**Set task**
Quote each line of the material verbatim, without the pictures.

**Material provided**
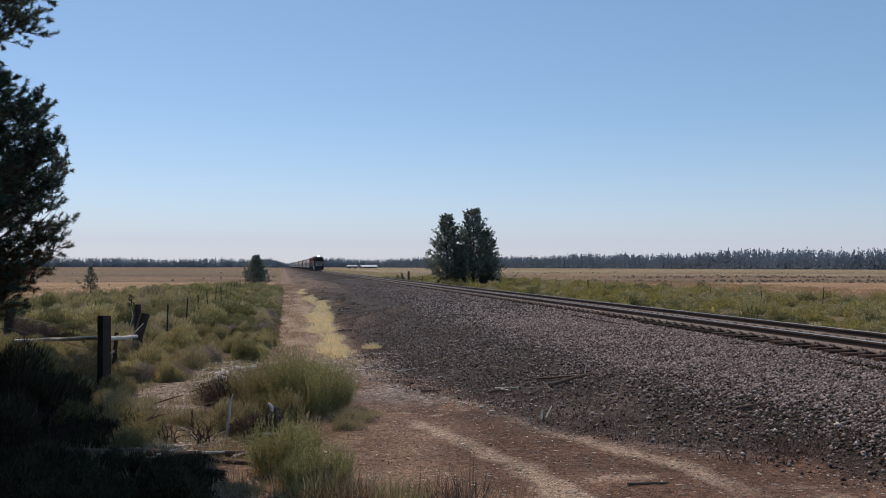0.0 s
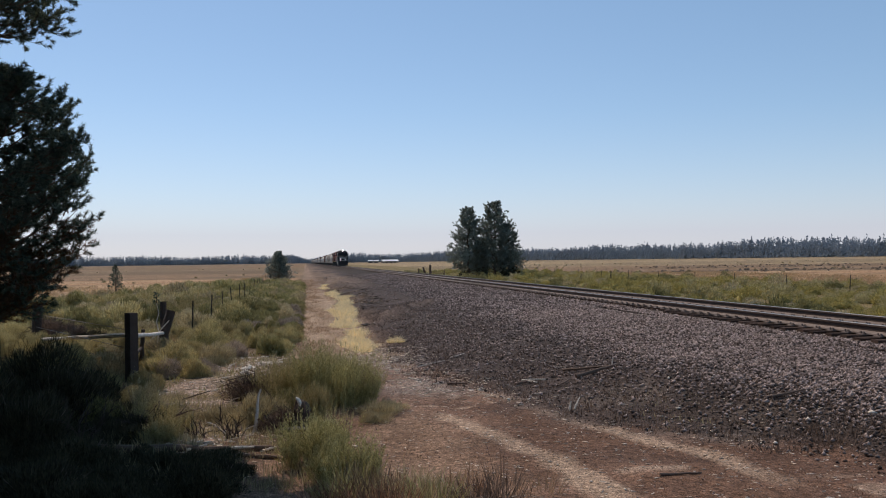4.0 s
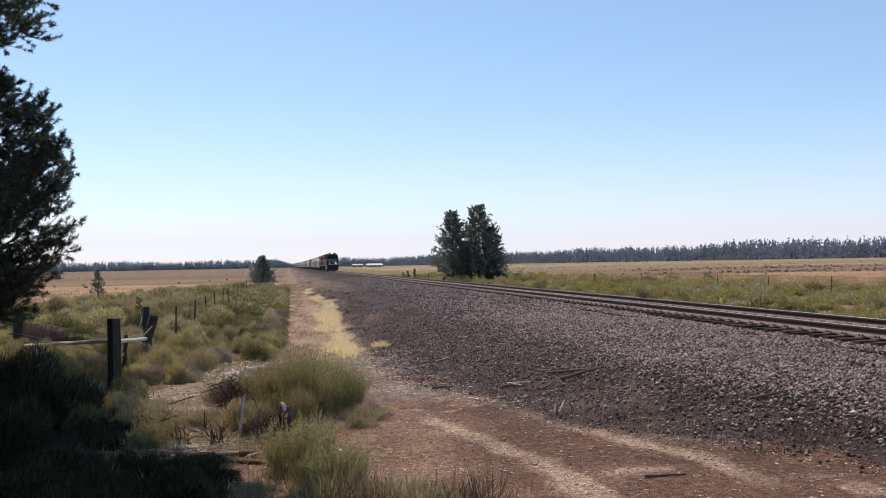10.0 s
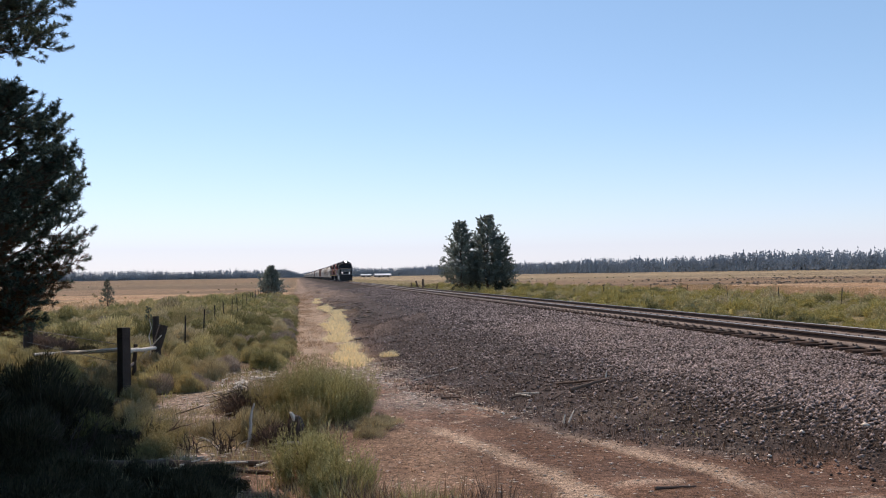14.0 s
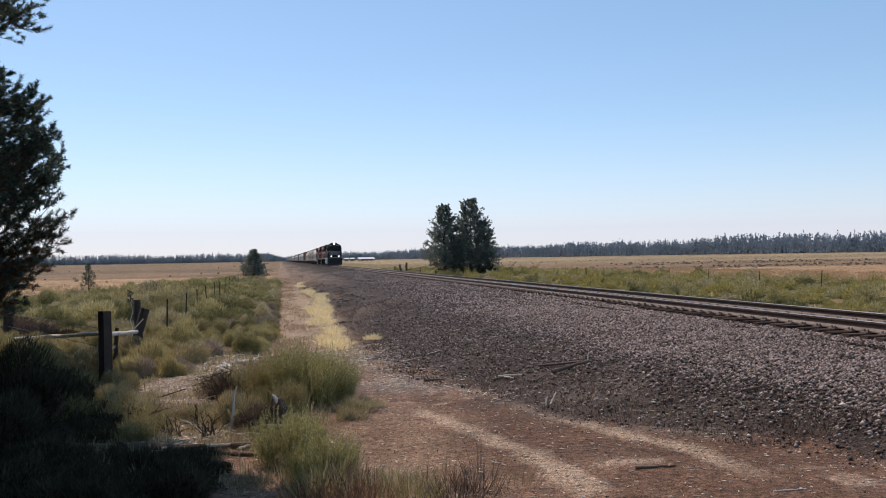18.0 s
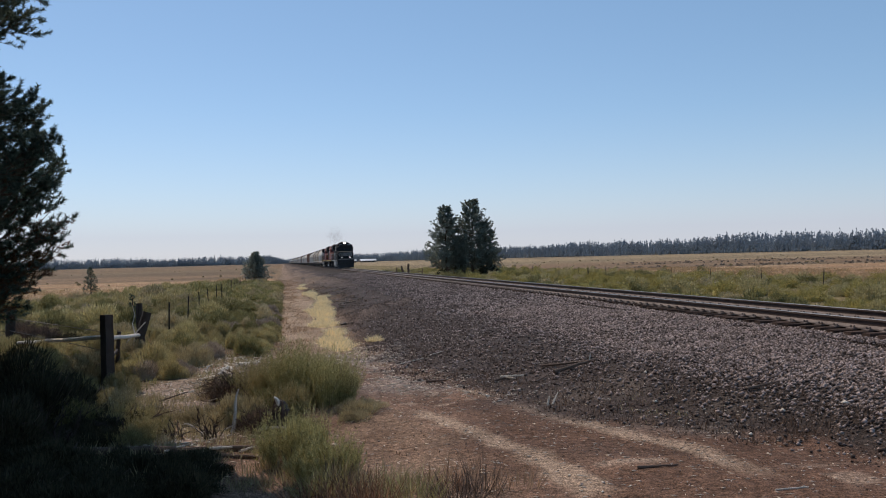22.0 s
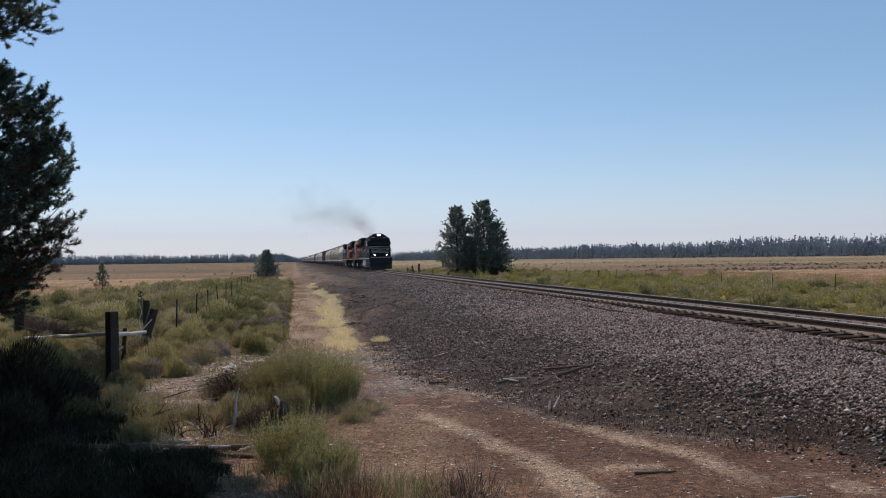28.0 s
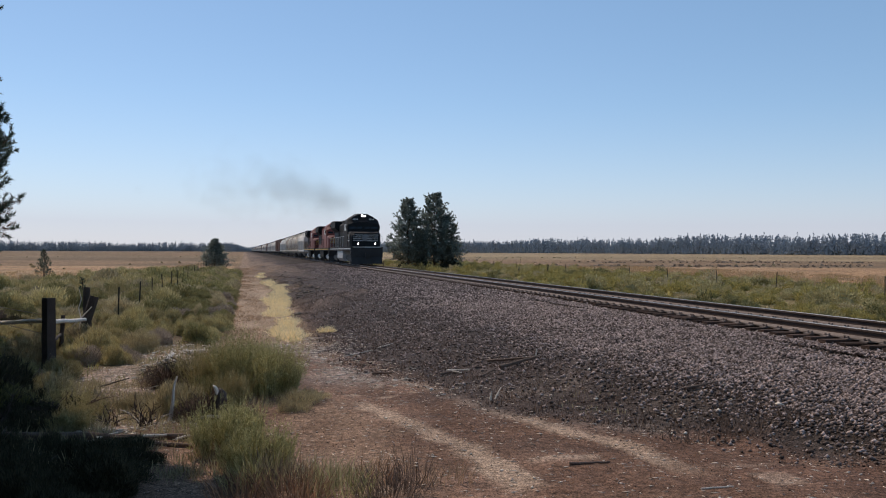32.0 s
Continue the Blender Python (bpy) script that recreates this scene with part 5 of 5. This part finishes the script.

**Solution to this exercise**
0.0 s
4.0 s
10.0 s
14.0 s
18.0 s
22.0 s
28.0 s
32.0 s
Continue the Blender Python (bpy) script that recreates this scene with part 5 of 5. This part finishes the script.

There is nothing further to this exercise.